PHILADELPHIA – Max Fried, in his eighth season, isn’t going to overreact to one poor outing. But it’s fair to acknowledge his season couldn’t have started much worse.

Fried, the Braves’ oh-so-reliable southpaw who started the clinching Game 6 of the 2021 World Series, took it on the chin Saturday against the Phillies. He faced seven hitters and recorded only two outs in the shortest outing of his career. Fortunately for him and his team, the Braves’ offense led them to a 12-4 victory.

But Fried’s outing was disastrous from a personal standpoint. It started with Kyle Schwarber’s single that left the bat at 80.3 mph. It continued with Fried at one point looking like a pretzel while attempting to field a foul ball. It ended with him recording just two outs, leaving the mound with his head hanging down, taunted by Philadelphia laughter.

“I definitely have a little bit more (perspective),” Fried told The Atlanta Journal-Constitution. “I’d say that probably before, my confidence would be shot a little bit. But I’m confident in who I am as a pitcher and you’re not going to have your day all the time. It’s about how I handle tomorrow and what I’m going to be able to do to change that.”

How the unraveling occurred: After Schwarber’s single, Fried struck out Trea Turner before walking Bryce Harper. The Phillies executed a double steal as Fried’s command continued appearing errant. He walked J.T. Realmuto, loading the bases with one out.

Alec Bohm hit a foul ball off the dirt that Fried thought was fair. In attempting to field it, he fell awkwardly. He remained in the game after getting checked out.

“I just tried to stop and my cleat slid out from under me and I rolled up into a pretzel,” Fried said. “It was just a really weird, strange situation. Luckily, I didn’t hurt anything.”

First baseman Matt Olson made a nice catch on a softly struck ball from Bohm for the second out. Then came the next pivotal at-bat: Fried battled with Nick Castellanos and should’ve escaped the ugly frame unscathed.

Fried threw a 97.5-mph fastball down the strike zone’s upper-middle portion on the sixth pitch of the at-bat. Home plate umpire Bruce Dreckman deemed it a ball. While not excusing Fried’s performance, the call led to the inning’s only damage.

“Sometimes calls go your way, sometimes they don’t,” Fried said.

Fried threw a curveball in the dirt for ball four, scoring a run. Bryson Stott followed with a single that scored two more. Manager Brian Snitker saw enough, lifting Fried at 43 pitches (23 strikes).

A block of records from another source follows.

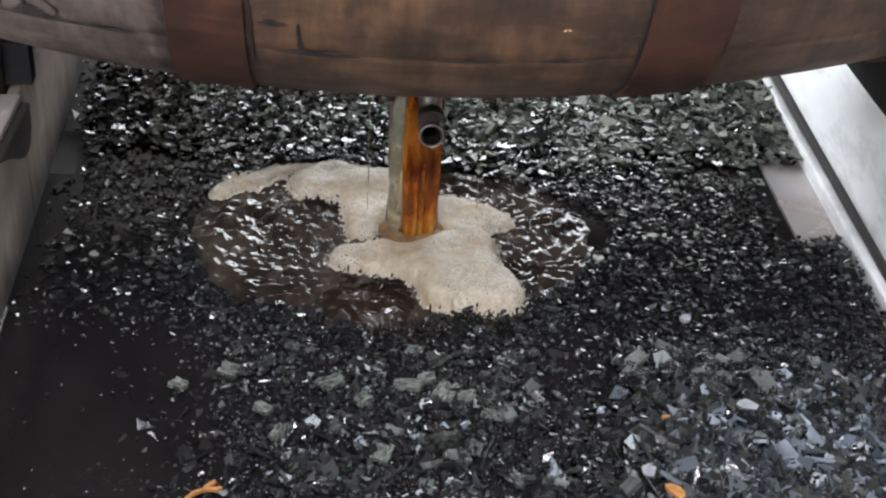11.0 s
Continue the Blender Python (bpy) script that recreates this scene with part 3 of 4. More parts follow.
stream = new("whiskey_stream")
stream.location = (-0.003, 0.562, 0)
tagged(stream, "thick amber whiskey stream falling from the barrel's bung", "whiskey stream")
amber_rope = stream_piece("amber_rope", AMBER, 0.0125, 0.014, -0.02, 0.235, 1.0, stream, label="deep amber band")
dark_rope = stream_piece("amber_rope", AMBER, 0.0115, 0.014, -0.02, 0.235, 5.0, stream, label="brown amber band")
pale_rope = stream_piece("pale_sheet", PALE, 0.014, 0.009, -0.02, 0.235, 9.0, stream, label="pale glassy edge of the stream")


def drip_thread(name, x, y, top, seed, breaks):
    """A thin string of drops falling beside the stream."""
    rnd = random.Random(seed)
    verts, faces, z = [], [], top
    while z > 0.0:
        long = rnd.uniform(0.008, 0.030)
        r = rnd.uniform(0.0005, 0.0010)
        k, n = len(verts), 8
        for i in range(n):
            p = i / (n - 1)
            w = r * math.sqrt(max(0.02, math.sin(math.pi * (0.04 + 0.92 * p)))) * (0.7 + 0.6 * p)
            verts += [(x + w * math.cos(q * math.pi / 3) + 0.0006 * math.sin(z * 90), y + w * math.sin(q * math.pi / 3), z - long * p) for q in range(6)]
        faces += [(k + i * 6 + q, k + i * 6 + (q + 1) % 6, k + i * 6 + 6 + (q + 1) % 6, k + i * 6 + 6 + q) for i in range(n - 1) for q in range(6)]
        z -= long + rnd.uniform(0.0, breaks)
    return mesh_ob(name, verts, faces, PALE, stream, True, "thin string of falling drops")


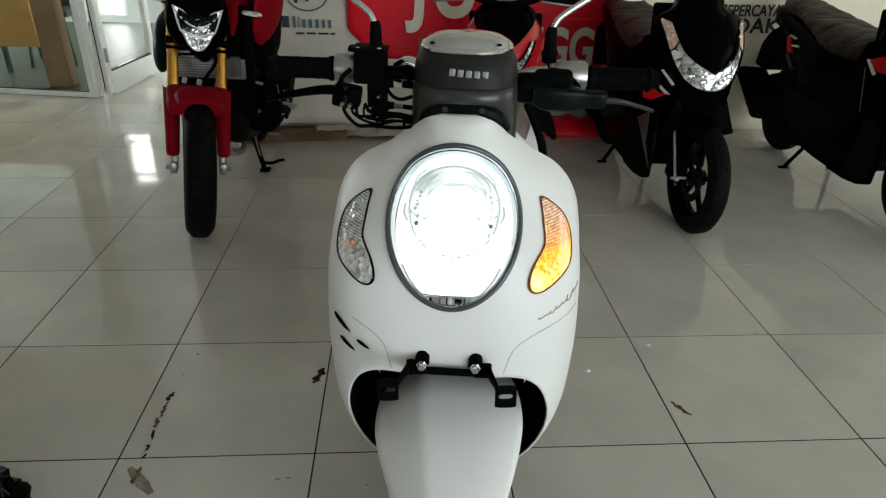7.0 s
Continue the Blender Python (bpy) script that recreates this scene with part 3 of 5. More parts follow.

It was Fried’s shortest outing since he lasted two innings against the Nationals on April 7, 2021. It was just the third time over the past three years that he didn’t complete five innings. This was the rarest of rare for Fried.

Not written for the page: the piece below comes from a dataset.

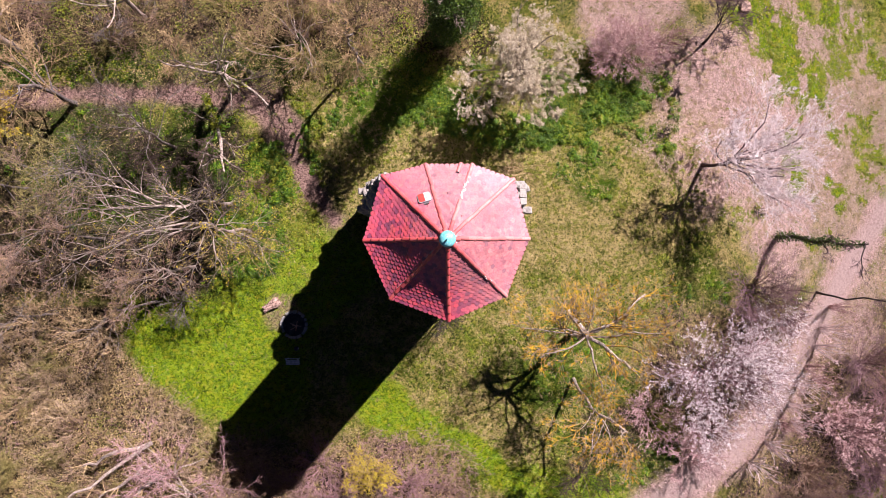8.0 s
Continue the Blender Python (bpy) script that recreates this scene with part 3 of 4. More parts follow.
def build_tower():
    rng = np.random.default_rng(11)
    tower = root("tower", AX, AY, 0, "tall stone tower with red scale-tiled roof and turquoise ball", "tower")
    wall = bmesh.new()
    ring = [(AX + c.x * 0.90, AY + c.y * 0.90) for c in CORNERS]
    inner = [(AX + c.x * 0.68, AY + c.y * 0.68) for c in CORNERS]
    n = len(ring)
    rows = [[wall.verts.new((x, y, z)) for x, y in pts] for pts, z in ((ring, -0.5), (ring, EAVE - 0.06), (inner, EAVE - 0.06), (inner, -0.5))]
    for lo, hi in zip(rows, rows[1:] + rows[:1]):
        for i in range(n):
            wall.faces.new((lo[i], lo[(i + 1) % n], hi[(i + 1) % n], hi[i]))
    bmesh.ops.recalc_face_normals(wall, faces=wall.faces)
    part("wall", wall, STONE, tower, "grey rubble stone tower wall")
    cornice = bmesh.new()
    outer = [(AX + c.x * 0.965, AY + c.y * 0.965) for c in CORNERS]
    slab(cornice, outer[::-1], EAVE - 0.16, EAVE - 0.055)
    bmesh.ops.recalc_face_normals(cornice, faces=cornice.faces)
    part("cornice", cornice, STONE, tower, "pale stone cornice under the eaves")
    hatch_at = Vector((-0.585, 1.56))
    for i in range(n):
        # tiles lost under the hatch and out of the faces beside it
        holes = [(hatch_at.x, hatch_at.y, 0.16)] if i == 1 else [(0.36, 1.22, 0.08), (0.20, 1.9, 0.07)] if i == 2 else [(0.74, 1.08, 0.08), (0.97, 0.42, 0.08)] if i == 3 else []
        build_facet(tower, CORNERS[i], CORNERS[(i + 1) % n], rng, holes)
    for i, c in enumerate(CORNERS):
        build_hip(tower, c, rng, (0.54, 0.80) if i == 3 else (0.60, 0.66) if i == 6 else None)
    # mortar left bare where hip tiles are gone
    for c, spans in ((CORNERS[3], np.linspace(0.52, 0.79, 11)), (CORNERS[6], np.linspace(0.60, 0.69, 5))):
        for s in spans:
            m = hip_frame(c, float(s))
            p = m @ Vector((rng.normal(0, 0.025), 0, 0.02))
            lump("mortar", tower, p, 0.046 + 0.034 * rng.random(), MORTAR, rng, "crumbled white mortar", (0.72, 1.5, 0.5), math.degrees(math.atan2(c.y, c.x)) - 90 + rng.normal(0, 12))
    for i, side, s0, s1 in ((0, 1, 0.15, 0.45), (2, -1, 0.35, 0.95), (8, 1, 0.2, 0.9), (7, 1, 0.3, 0.8)):
        build_fillet(tower, CORNERS[i], side, s0, s1, rng)
    for k in range(15):
        a = 2 * math.pi * k / 15 + rng.normal(0, 0.1)
        lump("mortar", tower, Vector((AX + 0.30 * math.cos(a), AY + 0.30 * math.sin(a), EAVE + height_at(0.115) + 0.04)), 0.035 + 0.02 * rng.random(), MORTAR, rng, "crumbled white mortar", (1.2, 1.0, 0.6), math.degrees(a))
    # a hip tile that slid down beside its row
    put("hip_tile", HIP_TILE, tower, hip_frame(Vector((0.52, 2.86)), 1.0) @ pose(0, 0, 0.03, -2, 0, -8), "slipped loose hip tile")
    # the hatch
    s = 0.56
    edge = (CORNERS[2] - CORNERS[1]).normalized()
    out = Vector((-edge.y, edge.x))
    reach = out.dot(CORNERS[1])
    rel = Vector((hatch_at.x - AX, hatch_at.y - AY))
    s = out.dot(rel) / reach
    down3 = Vector((out.x * reach * 0.05, out.y * reach * 0.05, height_at(s + 0.025) - height_at(s - 0.025))).normalized()
    side3 = Vector((edge.x, edge.y, 0))
    normal = side3.cross(down3)
    if normal.z < 0:
        side3, normal = -side3, -normal
    hm = Matrix.Translation((hatch_at.x, hatch_at.y, EAVE + height_at(s))) @ Matrix((side3, down3, normal)).transposed().to_4x4() @ pose(0, 0, 0.0, -6, 0, 3)

    def rounded(w, h, r):
        return [(sx * (w / 2 - r) + r * math.cos(a), sy * (h / 2 - r) + r * math.sin(a)) for sx, sy, a0 in ((1, 1, 0), (-1, 1, 90), (-1, -1, 180), (1, -1, 270)) for a in (radians(a0 + q) for q in (0, 30, 60, 90))]

    bm = bmesh.new()
    slab(bm, rounded(0.46, 0.52, 0.07), -0.04, 0.055)
    bm.transform(hm)
    hatch = part("roof_hatch", bm, STEEL, tower, "small zinc roof hatch with peeling red paint")
    bm = bmesh.new()
    slab(bm, rounded(0.50, 0.56, 0.09), 0.058, 0.072)
    bm.transform(hm)
    part("hatch_rim", bm, STEEL, hatch, "pale metal rim")
    for name, mat, lo, hi, label in (("lid_panel", RED_LID, -0.225, -0.006, "red painted lid half"), ("lid_panel", PEEL, 0.006, 0.225, "lid half with peeled white paint")):
        bm = bmesh.new()
        shape = clip_polygon(clip_polygon(rounded(0.45, 0.51, 0.075), 1, 0, hi), -1, 0, -lo)
        slab(bm, shape, 0.073, 0.086)
        bm.transform(hm)
        part(name, bm, mat, hatch, label)
    # ball finial
    top = EAVE + height_at(0.10)
    bm = bmesh.new()
    rings = [(0.30, -0.30), (0.24, -0.20), (0.20, -0.13), (0.17, -0.05), (0.20, -0.01)] + [(0.290 * math.cos(a), 0.17 + 0.235 * math.sin(a)) for a in np.linspace(-0.72, 1.45, 16)]
    last = None
    for r, z in rings:
        row = [bm.verts.new((AX + r * math.cos(q), AY + r * math.sin(q), top + z)) for q in np.linspace(0, 2 * math.pi, 40, endpoint=False)]
        if last:
            for i in range(40):
                bm.faces.new((last[i], last[(i + 1) % 40], row[(i + 1) % 40], row[i]))
        last = row
    bm.faces.new(last)
    ball = part("ball_finial", bm, COPPER, tower, "turquoise verdigris copper ball", True)
    bm = bmesh.new()
    bmesh.ops.create_cone(bm, cap_ends=True, segments=12, radius1=0.026, radius2=0.024, depth=0.14, matrix=pose(AX, AY, top + 0.45))
    bmesh.ops.create_cone(bm, cap_ends=True, segments=12, radius1=0.036, radius2=0.032, depth=0.03, matrix=pose(AX, AY, top + 0.525))
    part("rod", bm, COPPER, ball, "broken stub of the finial rod")
    return tower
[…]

“He was just having trouble locating,” Snitker said. “It was just one of those days. It can happen and it did happen. Probably later in the year, you give him one more hitter to try to get out of there. … He wasn’t sharp. You get up to that many pitches in March and you’re not going to keep doing it (so we removed him).”

The subplot of Fried’s season is that it’s his contract year. It’s an unavoidable topic. As fans have learned over the past several seasons, an absence of an early extension likely means a player will leave the Braves in free agency, as was the case with Freddie Freeman and Dansby Swanson. So Fried’s performance will be under a microscope league-wide, too, given the stakes.

“It doesn’t matter,” Fried told The AJC. “I just have to go pitch. I have to go do my job. Anything outside of that doesn’t really matter.”

Fried will return to the mound hoping to rebound in the Braves’ home opener April 5 against the Diamondbacks.